Pesticide Purchases Graph
Education alone has not succeeded in significantly reducing the amount of pesticides intended for home use.

In 1998, then Casco Baykeeper Joe Payne was featured in a newspaper ad with the message, “Weed‘n’feed isn’t fish food.”

This was the precursor to BayScaping, an outreach campaign that Friends of Casco Bay has conducted since 2000, to encourage homeowners to reduce their use of pesticides and fertilizers. We have partnered with the Maine Board of Pesticides Control on ads, publications, workshops, and Flower Show exhibits, to show homeowners how—and why—to grow lawns without using chemicals that harm our coastal waters. Yet, after nearly two decades of outreach, it is evident that education alone has not significantly reduced the amount of pesticides and fertilizers purchased for Maine lawns.

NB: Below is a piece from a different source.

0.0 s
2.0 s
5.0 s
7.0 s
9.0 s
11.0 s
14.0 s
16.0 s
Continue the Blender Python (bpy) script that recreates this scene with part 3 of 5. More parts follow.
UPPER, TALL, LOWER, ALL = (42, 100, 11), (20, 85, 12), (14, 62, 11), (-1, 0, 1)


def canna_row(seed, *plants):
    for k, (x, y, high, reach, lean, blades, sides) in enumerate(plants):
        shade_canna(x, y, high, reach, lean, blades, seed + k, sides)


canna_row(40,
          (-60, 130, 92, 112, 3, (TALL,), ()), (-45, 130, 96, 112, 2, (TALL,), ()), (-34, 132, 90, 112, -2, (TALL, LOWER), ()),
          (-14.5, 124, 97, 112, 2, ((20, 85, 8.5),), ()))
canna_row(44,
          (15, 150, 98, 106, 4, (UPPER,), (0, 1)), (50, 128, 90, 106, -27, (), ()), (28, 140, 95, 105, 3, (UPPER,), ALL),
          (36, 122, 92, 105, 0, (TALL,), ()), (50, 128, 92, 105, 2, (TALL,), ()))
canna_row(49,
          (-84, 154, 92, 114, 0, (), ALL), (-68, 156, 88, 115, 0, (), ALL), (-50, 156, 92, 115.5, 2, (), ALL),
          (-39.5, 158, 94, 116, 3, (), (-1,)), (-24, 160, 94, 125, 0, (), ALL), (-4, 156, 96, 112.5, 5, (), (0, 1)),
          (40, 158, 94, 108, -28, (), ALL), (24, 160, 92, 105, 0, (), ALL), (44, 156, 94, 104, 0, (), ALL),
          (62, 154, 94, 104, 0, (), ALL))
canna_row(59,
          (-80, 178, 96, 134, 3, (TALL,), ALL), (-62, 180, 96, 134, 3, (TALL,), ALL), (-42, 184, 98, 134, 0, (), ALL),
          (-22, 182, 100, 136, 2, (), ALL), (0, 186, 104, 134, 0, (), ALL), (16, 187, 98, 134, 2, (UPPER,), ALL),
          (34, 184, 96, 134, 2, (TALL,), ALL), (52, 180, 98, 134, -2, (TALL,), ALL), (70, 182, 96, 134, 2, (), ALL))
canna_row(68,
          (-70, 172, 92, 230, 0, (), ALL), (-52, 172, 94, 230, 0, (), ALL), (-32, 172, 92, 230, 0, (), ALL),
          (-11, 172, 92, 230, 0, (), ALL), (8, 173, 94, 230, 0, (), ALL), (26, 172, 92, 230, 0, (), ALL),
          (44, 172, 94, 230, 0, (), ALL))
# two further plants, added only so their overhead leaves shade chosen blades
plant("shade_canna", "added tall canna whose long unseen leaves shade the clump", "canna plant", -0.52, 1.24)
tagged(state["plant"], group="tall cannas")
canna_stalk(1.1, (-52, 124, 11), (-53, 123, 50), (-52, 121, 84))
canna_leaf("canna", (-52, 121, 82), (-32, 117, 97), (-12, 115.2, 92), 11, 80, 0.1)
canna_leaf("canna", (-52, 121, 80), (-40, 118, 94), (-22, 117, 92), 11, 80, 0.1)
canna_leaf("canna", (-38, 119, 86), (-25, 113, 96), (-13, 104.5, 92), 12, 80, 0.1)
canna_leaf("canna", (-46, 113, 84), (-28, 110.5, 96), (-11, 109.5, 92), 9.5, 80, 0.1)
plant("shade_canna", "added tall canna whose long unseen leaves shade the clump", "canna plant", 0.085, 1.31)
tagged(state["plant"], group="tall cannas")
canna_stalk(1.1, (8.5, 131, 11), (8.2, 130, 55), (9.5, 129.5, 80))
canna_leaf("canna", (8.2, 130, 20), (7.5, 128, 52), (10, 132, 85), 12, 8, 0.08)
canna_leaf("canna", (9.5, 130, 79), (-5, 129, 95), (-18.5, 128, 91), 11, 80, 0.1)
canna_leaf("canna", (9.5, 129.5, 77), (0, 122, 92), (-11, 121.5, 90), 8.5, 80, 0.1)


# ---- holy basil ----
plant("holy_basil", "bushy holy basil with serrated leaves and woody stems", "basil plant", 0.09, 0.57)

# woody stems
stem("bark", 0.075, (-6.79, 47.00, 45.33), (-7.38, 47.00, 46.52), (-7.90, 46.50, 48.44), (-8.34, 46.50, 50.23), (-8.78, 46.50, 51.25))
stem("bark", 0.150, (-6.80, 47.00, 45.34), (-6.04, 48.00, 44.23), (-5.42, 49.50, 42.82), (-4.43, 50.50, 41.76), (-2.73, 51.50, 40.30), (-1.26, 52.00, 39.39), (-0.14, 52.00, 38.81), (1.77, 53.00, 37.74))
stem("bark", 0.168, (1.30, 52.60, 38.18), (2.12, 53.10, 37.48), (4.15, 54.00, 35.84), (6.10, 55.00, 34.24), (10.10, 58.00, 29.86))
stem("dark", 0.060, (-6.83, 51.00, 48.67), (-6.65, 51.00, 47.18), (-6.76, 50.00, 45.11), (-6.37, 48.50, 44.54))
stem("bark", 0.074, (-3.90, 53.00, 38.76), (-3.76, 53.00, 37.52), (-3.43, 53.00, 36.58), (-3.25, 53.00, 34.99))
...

Citizens are becoming increasingly concerned about the impacts of pesticides and weed-and feed products (a mix of pesticides and fertilizers) on children, pets, pollinators, and the rest of us. Residents are taking matters into their own hands to ban lawn chemicals.

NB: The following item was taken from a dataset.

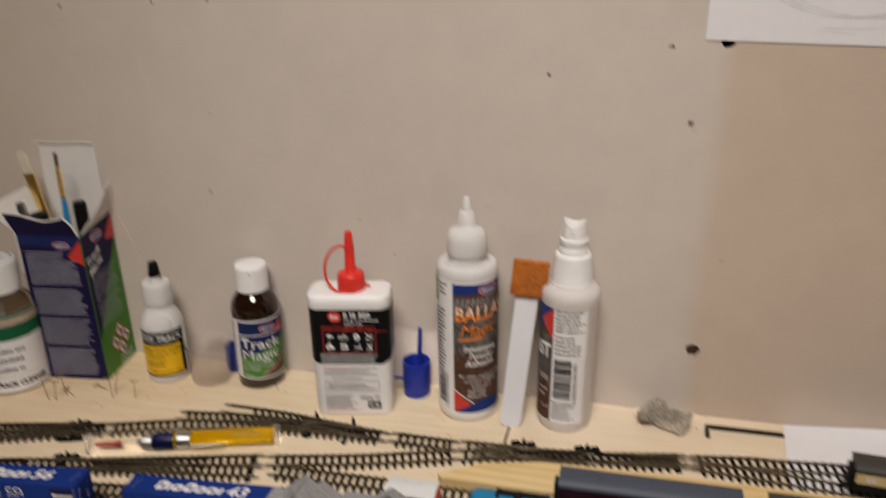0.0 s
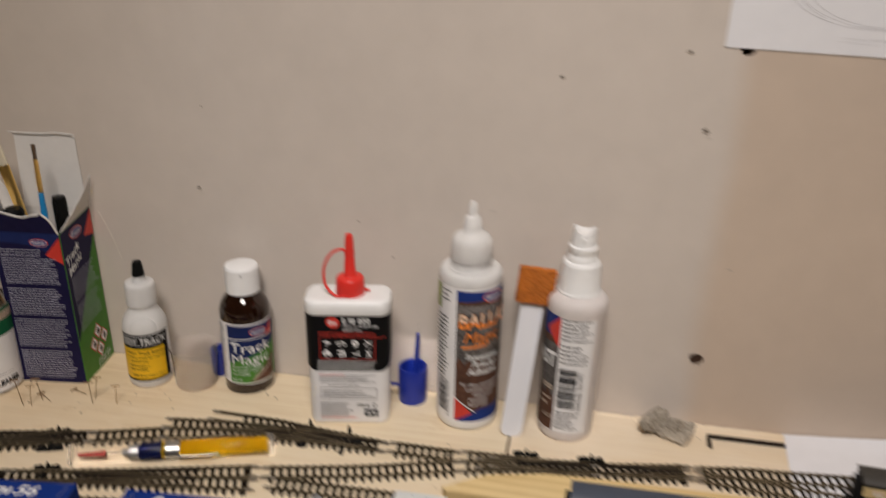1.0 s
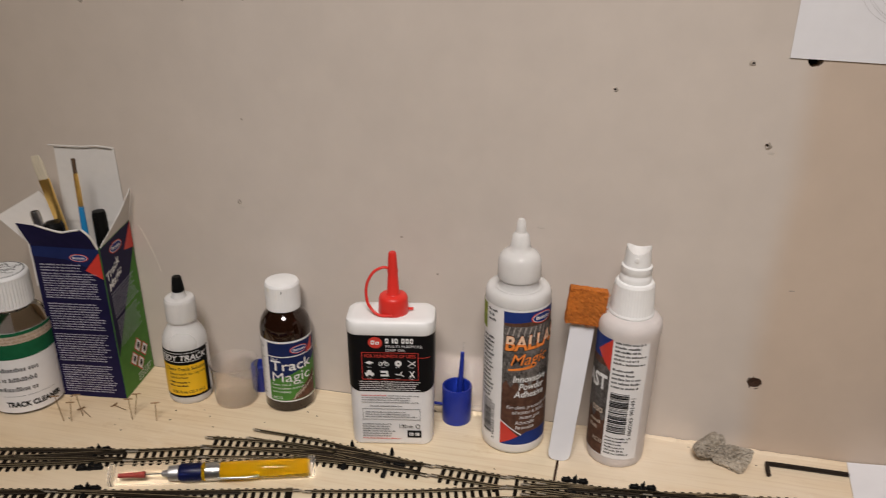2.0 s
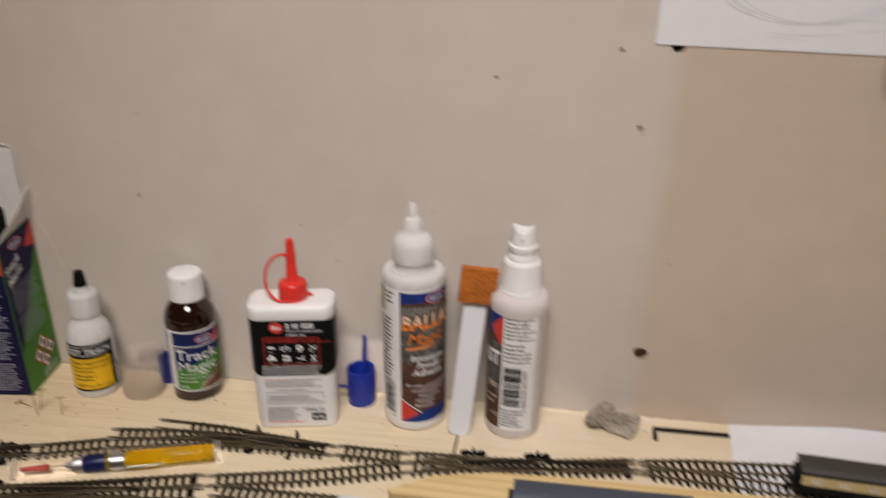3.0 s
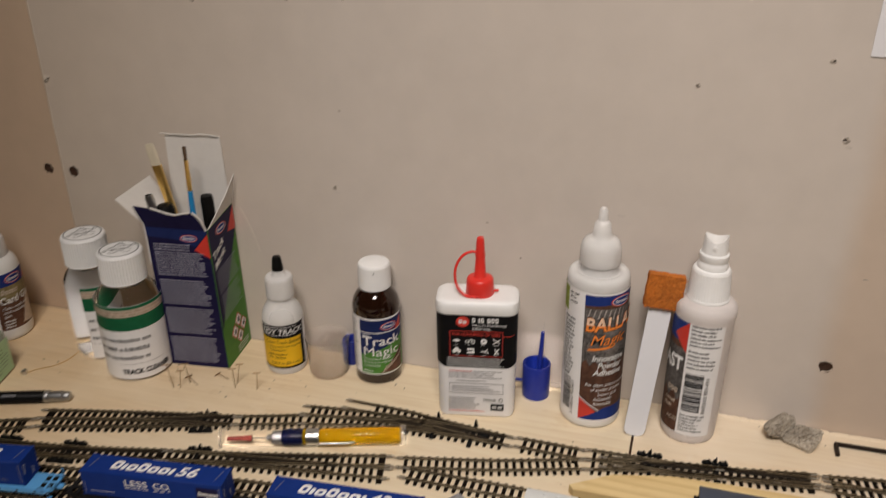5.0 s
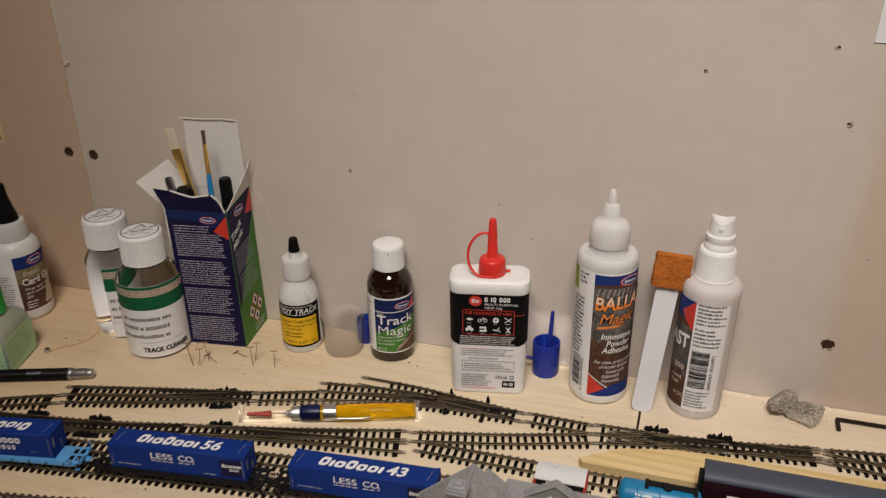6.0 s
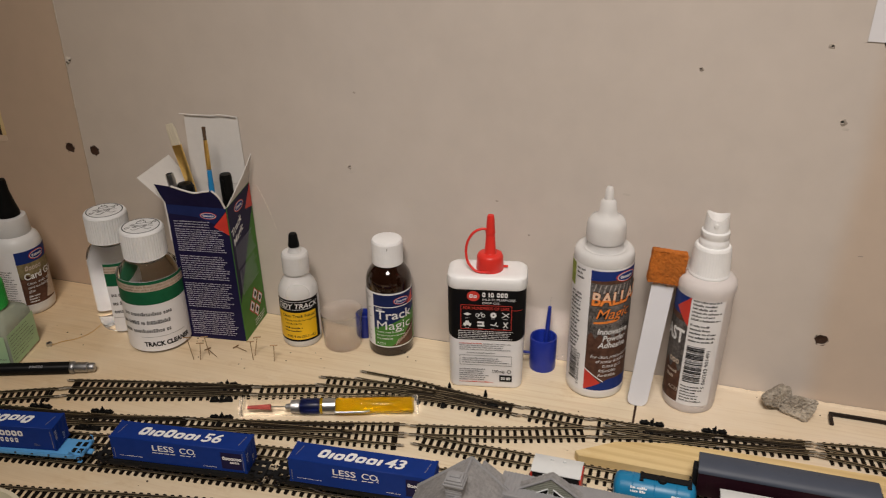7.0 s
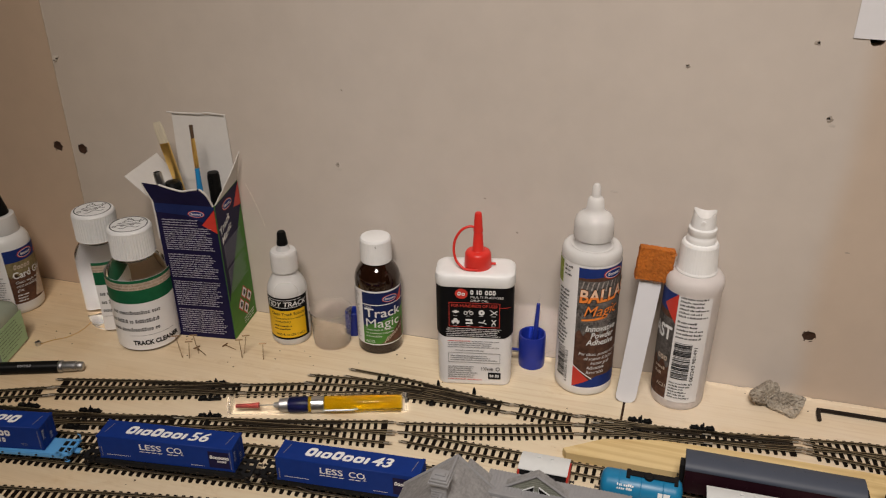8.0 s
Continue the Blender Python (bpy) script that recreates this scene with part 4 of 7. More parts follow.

In 2015, Ogunquit became the first town in Maine to enact an ordinance banning the use of outdoor pesticides on both public and private land. South Portland is poised to do the same. South Portland’s approach focuses on education—for consumers, retailers, and town employees—before it phases in a prohibition on pesticide use on public properties, including athletic fields. A ban on pesticide use on private property will follow a year later. In a nod to Friends of Casco Bay’s concerns about nitrogen pollution in Casco Bay, the committee that drafted the South Portland ordinance has stated that an ordinance on fertilizers will be enacted separately.

At the other end of Casco Bay, the coastal town of Harpswell passed a pesticide ordinance on March 12th. Its ordinance clearly seeks to protect the fishing community, where lobstering is a way of life.

According to Mary Ann Nahf, Chair of Harpswell’s Conservation Commission, “The ordinance bans neonictinoids and insect growth regulators because of their toxicity to pollinators and lobsters. To further protect marine createures, it prohibits spraying of any pesticide or fertilizer within 25 feet of the shoreline.”

These ordinances may serve as models for Portland and other municipalities. Could a trend in community bans portend a downward turn in the use of pesticides and fertilizers? Time will tell.